▼

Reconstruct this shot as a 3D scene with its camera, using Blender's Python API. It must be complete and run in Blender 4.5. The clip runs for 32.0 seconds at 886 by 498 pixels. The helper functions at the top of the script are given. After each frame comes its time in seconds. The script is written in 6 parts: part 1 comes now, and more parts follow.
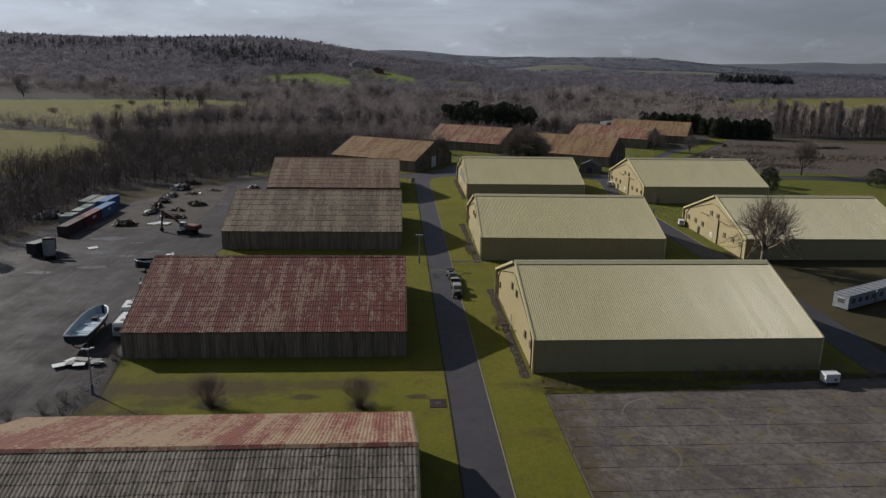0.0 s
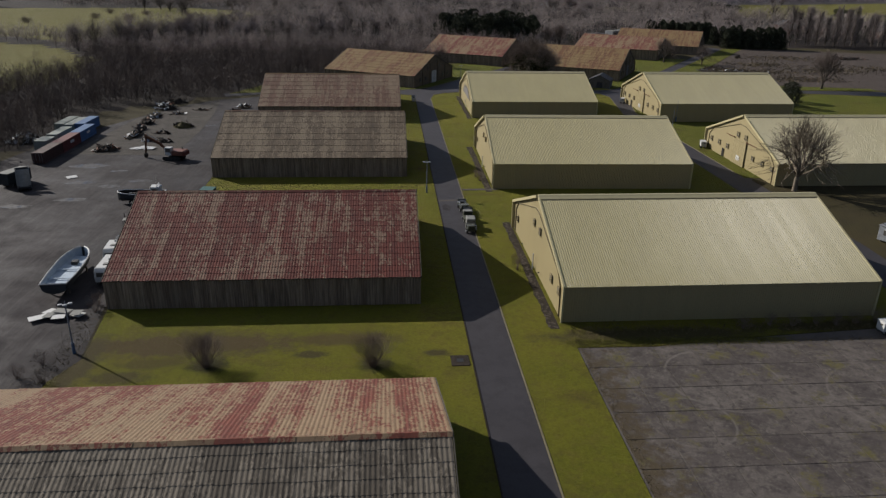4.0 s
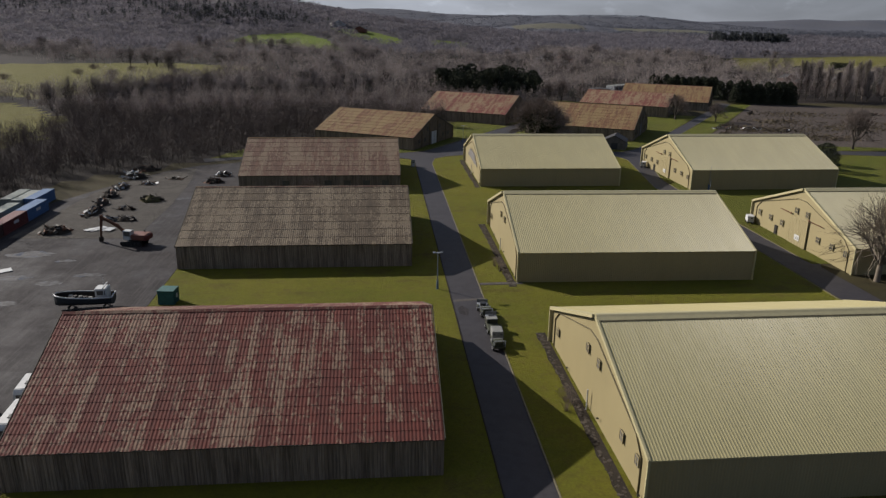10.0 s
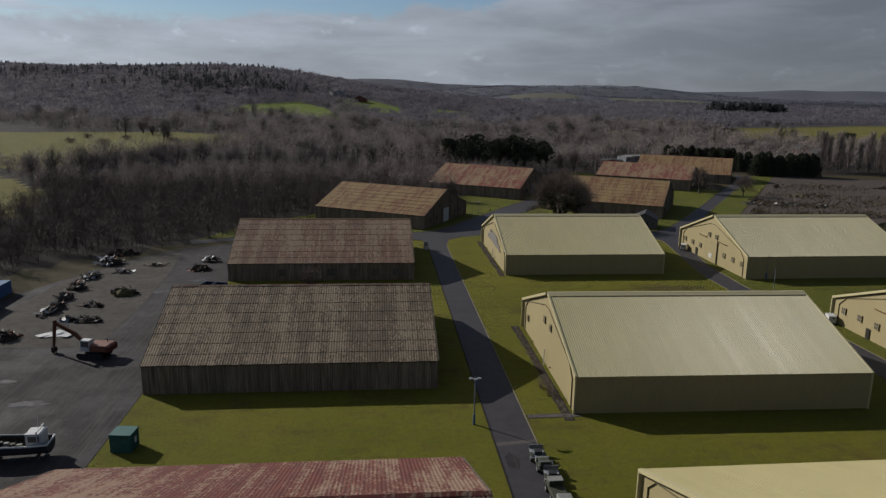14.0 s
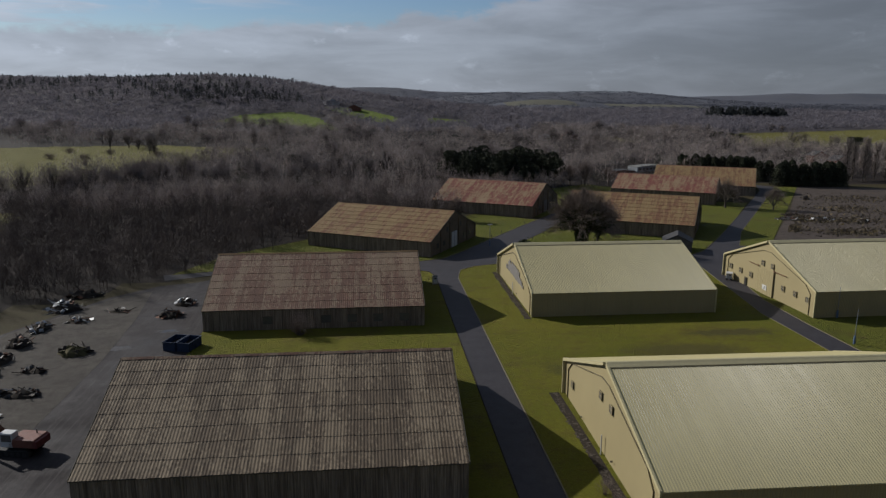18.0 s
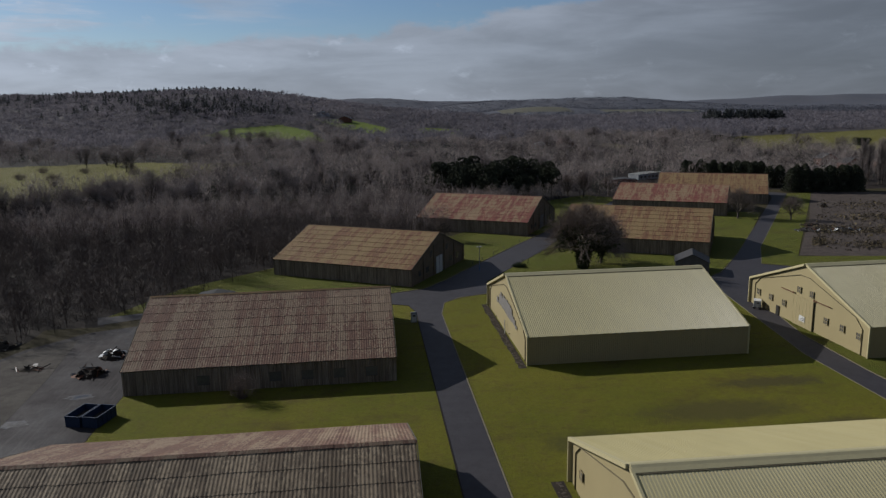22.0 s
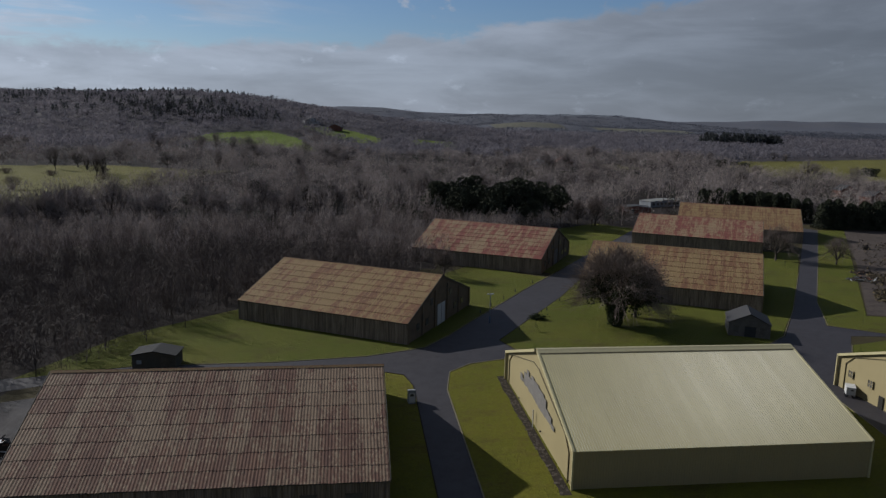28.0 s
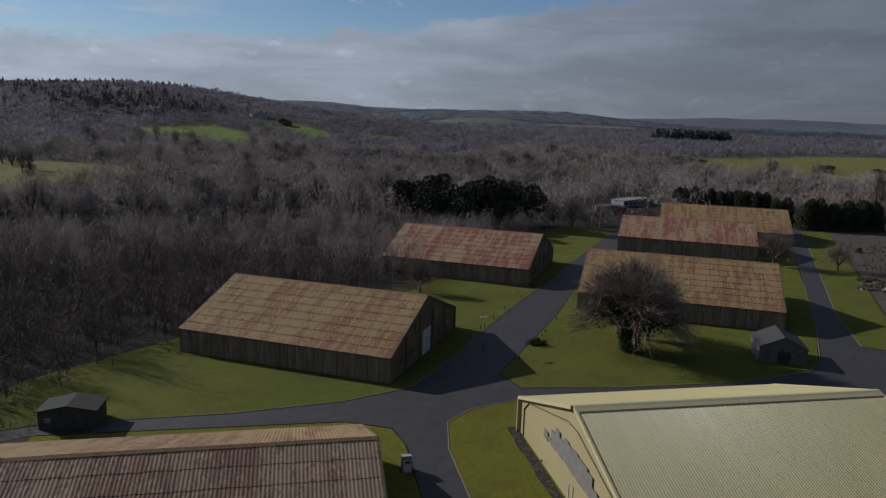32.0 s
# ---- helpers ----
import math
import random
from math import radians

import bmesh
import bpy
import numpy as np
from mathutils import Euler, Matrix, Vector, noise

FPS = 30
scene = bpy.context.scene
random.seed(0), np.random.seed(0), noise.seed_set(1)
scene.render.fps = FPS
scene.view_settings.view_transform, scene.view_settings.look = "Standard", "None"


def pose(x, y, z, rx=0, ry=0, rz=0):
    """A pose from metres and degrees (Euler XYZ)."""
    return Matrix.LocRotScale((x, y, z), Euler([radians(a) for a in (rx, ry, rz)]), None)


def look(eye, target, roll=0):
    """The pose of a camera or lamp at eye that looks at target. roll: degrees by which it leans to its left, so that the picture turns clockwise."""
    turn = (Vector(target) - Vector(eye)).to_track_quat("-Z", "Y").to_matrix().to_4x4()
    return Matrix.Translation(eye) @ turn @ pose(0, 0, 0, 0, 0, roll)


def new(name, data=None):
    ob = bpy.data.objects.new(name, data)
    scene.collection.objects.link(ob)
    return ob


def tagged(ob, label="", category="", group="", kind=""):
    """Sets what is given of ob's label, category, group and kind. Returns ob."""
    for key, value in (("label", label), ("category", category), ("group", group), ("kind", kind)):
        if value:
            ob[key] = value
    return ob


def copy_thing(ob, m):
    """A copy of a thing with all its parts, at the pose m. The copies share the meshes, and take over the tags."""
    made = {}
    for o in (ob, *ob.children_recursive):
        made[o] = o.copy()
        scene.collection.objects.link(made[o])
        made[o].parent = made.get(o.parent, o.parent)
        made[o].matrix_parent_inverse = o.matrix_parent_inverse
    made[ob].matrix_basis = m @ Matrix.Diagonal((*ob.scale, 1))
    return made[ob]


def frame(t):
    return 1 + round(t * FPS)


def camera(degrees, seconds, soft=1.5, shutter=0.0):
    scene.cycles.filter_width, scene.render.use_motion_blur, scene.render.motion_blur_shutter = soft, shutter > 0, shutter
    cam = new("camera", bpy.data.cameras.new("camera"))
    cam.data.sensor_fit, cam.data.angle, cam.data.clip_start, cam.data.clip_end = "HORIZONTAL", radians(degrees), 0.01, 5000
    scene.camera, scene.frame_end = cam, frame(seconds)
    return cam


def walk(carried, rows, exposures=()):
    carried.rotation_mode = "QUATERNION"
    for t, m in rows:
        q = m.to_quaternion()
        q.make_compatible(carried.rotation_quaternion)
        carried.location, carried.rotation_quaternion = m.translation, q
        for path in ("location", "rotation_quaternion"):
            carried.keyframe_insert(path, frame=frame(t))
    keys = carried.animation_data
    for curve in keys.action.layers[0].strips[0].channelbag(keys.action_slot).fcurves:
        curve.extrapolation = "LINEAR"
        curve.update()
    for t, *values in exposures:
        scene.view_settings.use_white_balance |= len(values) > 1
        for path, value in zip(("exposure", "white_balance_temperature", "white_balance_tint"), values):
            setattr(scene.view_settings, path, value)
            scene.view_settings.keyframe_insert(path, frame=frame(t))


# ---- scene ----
from collections import defaultdict

cam = camera(63.35, 32.0, soft=1.4)
PATH = [
    (0, (-1.65, -102.03, 43.98), (4.94, -5.53, 18.56), 1.13),
    (0.5, (-1.99, -100.35, 43.93), (4.64, -4.02, 17.92), 1.26),
    (1, (-2.32, -98.54, 43.91), (4.38, -2.62, 16.43), 1.28),
    (1.5, (-2.65, -96.87, 43.96), (4.15, -1.11, 15.98), 1.27),
    (2, (-2.99, -95.35, 43.95), (3.91, 0.25, 15.45), 1.20),
    (2.5, (-3.38, -94.01, 43.85), (3.70, 1.13, 13.87), 1.30),
    (3, (-3.61, -92.57, 43.81), (3.54, 1.83, 11.59), 1.24),
    (3.5, (-3.98, -91.19, 43.86), (3.35, 2.39, 9.37), 1.19),
    (4, (-4.29, -89.71, 43.95), (3.20, 2.94, 7.08), 1.03),
    (4.5, (-4.31, -88.14, 44.01), (3.20, 3.57, 4.86), 1.00),
    (6.5, (-4.52, -79.80, 44.04), (3.12, 9.45, -0.42), 0.61),
    (7, (-4.72, -77.27, 44.07), (3.06, 11.88, -0.55), 0.63),
    (7.5, (-4.97, -74.88, 44.16), (2.97, 14.15, -0.69), 0.73),
    (8, (-5.16, -72.19, 44.23), (2.93, 16.71, -0.83), 0.87),
    (8.5, (-5.35, -69.49, 44.27), (2.85, 19.77, -0.07), 0.90),
    (9, (-5.59, -66.71, 44.23), (2.86, 24.54, 4.21), 0.87),
    (9.5, (-5.99, -64.10, 44.00), (2.75, 28.99, 8.54), 0.97),
    (10, (-6.14, -61.31, 43.59), (2.70, 33.52, 13.12), 0.89),
    (10.5, (-6.45, -58.52, 43.11), (2.48, 37.64, 17.17), 0.92),
    (11, (-6.70, -55.07, 42.80), (2.32, 42.00, 20.55), 0.81),
    (11.5, (-7.11, -51.71, 42.68), (2.00, 45.51, 21.10), 0.94),
    (12, (-7.58, -48.27, 42.72), (1.61, 48.93, 21.07), 0.94),
    (12.5, (-7.96, -44.75, 42.87), (1.28, 52.41, 21.08), 0.92),
    (13, (-8.43, -41.09, 42.98), (0.90, 56.06, 21.16), 0.96),
    (13.5, (-8.84, -37.87, 43.07), (0.52, 59.27, 21.25), 0.99),
    (14, (-9.34, -34.53, 43.20), (0.10, 62.63, 21.49), 1.00),
    (14.5, (-9.69, -31.29, 43.21), (-0.27, 65.90, 21.63), 0.98),
    (16.5, (-11.13, -17.91, 43.38), (-1.29, 79.39, 22.50), 0.76),
    (17, (-11.22, -14.42, 43.48), (-1.26, 82.89, 22.70), 0.64),
    (17.5, (-11.05, -11.11, 43.65), (-1.03, 86.20, 22.89), 0.49),
    (18, (-10.58, -7.67, 43.79), (-0.53, 89.65, 23.06), 0.29),
    (18.5, (-10.04, -4.56, 43.76), (0.03, 92.77, 23.15), 0.07),
    (19, (-9.09, -1.30, 43.72), (0.90, 96.06, 23.21), -0.21),
    (19.5, (-8.35, 1.83, 43.57), (1.74, 99.21, 23.19), -0.45),
    (20, (-7.28, 5.01, 43.36), (2.78, 102.44, 23.19), -0.72),
    (20.5, (-6.37, 8.00, 43.15), (3.71, 105.46, 23.14), -0.89),
    (21, (-5.42, 11.14, 42.95), (4.69, 108.65, 23.17), -0.99),
    (21.5, (-4.71, 14.16, 42.94), (5.50, 111.68, 23.32), -1.02),
    (22, (-4.06, 17.27, 43.03), (6.27, 114.81, 23.56), -0.99),
    (22.5, (-3.48, 20.03, 43.11), (6.92, 117.59, 23.81), -0.88),
    (23, (-2.96, 22.97, 43.04), (7.52, 120.59, 24.05), -0.76),
    (23.5, (-2.67, 25.88, 43.08), (7.97, 123.51, 24.25), -0.59),
    (24, (-2.51, 28.89, 43.30), (8.29, 126.53, 24.60), -0.34),
    (24.5, (-2.47, 31.73, 43.47), (8.49, 129.37, 24.89), -0.11),
    (25, (-2.44, 34.76, 43.62), (8.66, 132.41, 25.16), 0.14),
    (25.5, (-2.67, 37.60, 43.70), (8.67, 135.25, 25.39), 0.40),
    (27.5, (-3.89, 49.26, 43.95), (8.21, 146.86, 25.88), 1.20),
    (28, (-4.29, 52.24, 43.87), (7.99, 149.85, 25.91), 1.34),
    (28.5, (-4.69, 55.09, 43.78), (7.74, 152.68, 25.84), 1.44),
    (29, (-5.13, 58.13, 43.69), (7.45, 155.71, 25.78), 1.55),
    (29.5, (-5.61, 61.18, 43.67), (7.18, 158.71, 25.70), 1.63),
    (30, (-6.23, 64.57, 43.62), (6.83, 162.06, 25.57), 1.68),
    (30.5, (-6.80, 67.74, 43.48), (6.56, 165.16, 25.26), 1.81),
    (31, (-6.94, 70.78, 43.19), (7.54, 168.03, 24.93), 1.78),
    (31.5, (-7.51, 74.19, 42.87), (9.74, 170.97, 24.57), 1.72),
    (32, (-7.65, 77.92, 42.80), (11.57, 174.32, 24.41), 1.74),
]
walk(cam, [(t, look(eye, target, roll)) for t, eye, target, roll in PATH],
     [(0, 0.40, 6350, 11), (9, 0.48, 6500, 12), (10, 0.54, 6480, 12), (11, 0.35, 6420, 11), (13, 0.22, 6390, 10), (14, 0.17, 6380, 10), (19, 0.15, 6190, 10), (23, 0.08, 6100, 10), (27, 0.11, 6050, 10), (32, 0.10, 6000, 10)])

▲

Repeat only the lines from the beginning of the material through the line containing "import random", both ends kept, leaving pictures out.

● TASK SOLUTION
Reconstruct this shot as a 3D scene with its camera, using Blender's Python API. It must be complete and run in Blender 4.5. The clip runs for 32.0 seconds at 886 by 498 pixels. The helper functions at the top of the script are given. After each frame comes its time in seconds. The script is written in 6 parts: part 1 comes now, and more parts follow.
0.0 s
4.0 s
10.0 s
14.0 s
18.0 s
22.0 s
28.0 s
32.0 s
# ---- helpers ----
import math
import random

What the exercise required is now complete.